Below this line is the material. Write out only its lines from the one containing "7. More parts follow." through the one containing "arc = [(-0.3, e", both kept, exactly.

(Entries with animation source code)
○ ○ ○ ○ ○

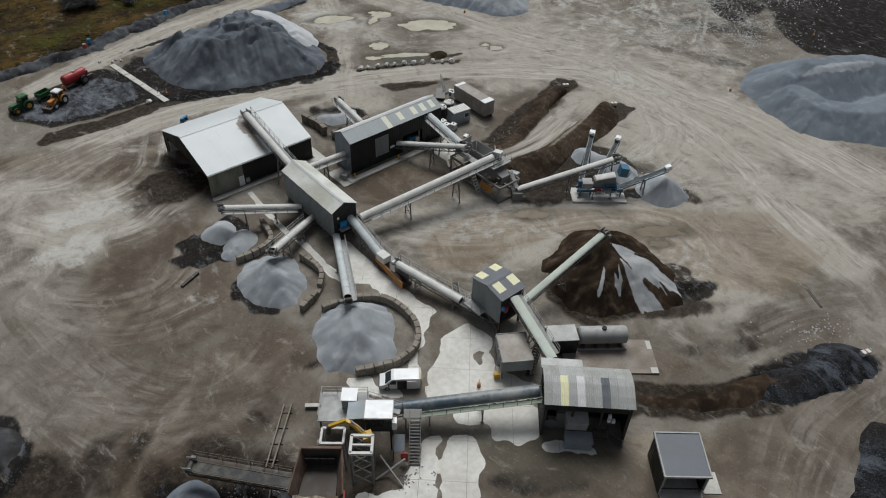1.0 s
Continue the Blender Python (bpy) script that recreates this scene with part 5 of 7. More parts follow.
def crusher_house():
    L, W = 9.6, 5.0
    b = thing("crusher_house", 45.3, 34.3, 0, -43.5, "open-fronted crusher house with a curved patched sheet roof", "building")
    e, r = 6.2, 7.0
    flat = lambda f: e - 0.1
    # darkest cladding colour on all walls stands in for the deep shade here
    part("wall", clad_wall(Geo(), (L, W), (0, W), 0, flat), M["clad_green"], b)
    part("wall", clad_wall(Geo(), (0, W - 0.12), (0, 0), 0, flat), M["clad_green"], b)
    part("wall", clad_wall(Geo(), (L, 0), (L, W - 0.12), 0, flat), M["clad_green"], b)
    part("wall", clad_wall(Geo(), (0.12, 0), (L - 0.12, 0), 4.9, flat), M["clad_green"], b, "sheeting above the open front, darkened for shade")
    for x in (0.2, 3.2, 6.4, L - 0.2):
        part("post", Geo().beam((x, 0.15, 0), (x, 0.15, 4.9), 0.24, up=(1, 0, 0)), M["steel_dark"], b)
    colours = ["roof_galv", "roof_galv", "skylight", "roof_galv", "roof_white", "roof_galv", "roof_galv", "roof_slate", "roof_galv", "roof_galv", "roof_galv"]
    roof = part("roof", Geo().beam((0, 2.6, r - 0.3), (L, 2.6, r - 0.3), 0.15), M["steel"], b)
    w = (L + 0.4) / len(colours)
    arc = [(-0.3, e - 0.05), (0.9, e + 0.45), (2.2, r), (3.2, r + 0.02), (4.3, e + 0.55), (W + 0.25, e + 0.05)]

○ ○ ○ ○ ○

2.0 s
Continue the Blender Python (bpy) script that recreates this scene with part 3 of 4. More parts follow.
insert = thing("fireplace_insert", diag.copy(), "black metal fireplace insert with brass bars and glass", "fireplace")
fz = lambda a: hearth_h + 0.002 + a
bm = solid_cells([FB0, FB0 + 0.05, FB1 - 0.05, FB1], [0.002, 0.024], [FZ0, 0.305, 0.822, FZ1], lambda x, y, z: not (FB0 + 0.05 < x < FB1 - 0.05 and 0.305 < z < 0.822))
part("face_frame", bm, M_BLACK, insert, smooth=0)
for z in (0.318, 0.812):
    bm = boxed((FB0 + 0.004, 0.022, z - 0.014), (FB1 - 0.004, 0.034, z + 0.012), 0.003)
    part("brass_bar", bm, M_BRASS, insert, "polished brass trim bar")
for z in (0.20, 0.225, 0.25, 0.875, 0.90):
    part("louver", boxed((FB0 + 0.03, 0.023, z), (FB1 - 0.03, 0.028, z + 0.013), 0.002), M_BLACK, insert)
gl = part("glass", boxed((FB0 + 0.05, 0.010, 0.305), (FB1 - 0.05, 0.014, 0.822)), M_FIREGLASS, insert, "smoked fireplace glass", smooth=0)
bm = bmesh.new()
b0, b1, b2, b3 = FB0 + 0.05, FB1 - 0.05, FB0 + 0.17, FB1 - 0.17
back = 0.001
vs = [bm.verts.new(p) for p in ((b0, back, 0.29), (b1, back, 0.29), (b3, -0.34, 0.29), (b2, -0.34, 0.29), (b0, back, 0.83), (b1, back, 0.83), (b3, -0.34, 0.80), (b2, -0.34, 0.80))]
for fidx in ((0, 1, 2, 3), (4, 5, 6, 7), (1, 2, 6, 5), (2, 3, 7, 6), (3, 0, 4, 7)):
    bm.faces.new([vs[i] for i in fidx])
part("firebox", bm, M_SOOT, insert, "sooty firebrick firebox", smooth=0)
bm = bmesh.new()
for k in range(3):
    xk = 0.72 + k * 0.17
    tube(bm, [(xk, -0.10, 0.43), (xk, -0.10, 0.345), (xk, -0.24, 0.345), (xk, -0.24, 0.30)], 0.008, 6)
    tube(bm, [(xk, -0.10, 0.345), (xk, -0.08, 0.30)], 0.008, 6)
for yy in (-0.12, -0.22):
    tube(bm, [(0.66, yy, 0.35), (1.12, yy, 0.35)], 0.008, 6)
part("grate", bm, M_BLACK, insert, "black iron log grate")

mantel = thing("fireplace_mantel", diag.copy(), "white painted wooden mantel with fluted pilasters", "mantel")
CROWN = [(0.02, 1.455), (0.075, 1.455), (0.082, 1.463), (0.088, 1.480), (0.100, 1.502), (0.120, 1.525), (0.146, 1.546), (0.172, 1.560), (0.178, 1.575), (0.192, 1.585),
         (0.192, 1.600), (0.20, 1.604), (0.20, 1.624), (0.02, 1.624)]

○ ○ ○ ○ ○

» **Response below**:
Continue the Blender Python (bpy) script that recreates this scene with part 5 of 7. More parts follow.
def crusher_house():
    L, W = 9.6, 5.0
    b = thing("crusher_house", 45.3, 34.3, 0, -43.5, "open-fronted crusher house with a curved patched sheet roof", "building")
    e, r = 6.2, 7.0
    flat = lambda f: e - 0.1
    # darkest cladding colour on all walls stands in for the deep shade here
    part("wall", clad_wall(Geo(), (L, W), (0, W), 0, flat), M["clad_green"], b)
    part("wall", clad_wall(Geo(), (0, W - 0.12), (0, 0), 0, flat), M["clad_green"], b)
    part("wall", clad_wall(Geo(), (L, 0), (L, W - 0.12), 0, flat), M["clad_green"], b)
    part("wall", clad_wall(Geo(), (0.12, 0), (L - 0.12, 0), 4.9, flat), M["clad_green"], b, "sheeting above the open front, darkened for shade")
    for x in (0.2, 3.2, 6.4, L - 0.2):
        part("post", Geo().beam((x, 0.15, 0), (x, 0.15, 4.9), 0.24, up=(1, 0, 0)), M["steel_dark"], b)
    colours = ["roof_galv", "roof_galv", "skylight", "roof_galv", "roof_white", "roof_galv", "roof_galv", "roof_slate", "roof_galv", "roof_galv", "roof_galv"]
    roof = part("roof", Geo().beam((0, 2.6, r - 0.3), (L, 2.6, r - 0.3), 0.15), M["steel"], b)
    w = (L + 0.4) / len(colours)
    arc = [(-0.3, e - 0.05), (0.9, e + 0.45), (2.2, r), (3.2, r + 0.02), (4.3, e + 0.55), (W + 0.25, e + 0.05)]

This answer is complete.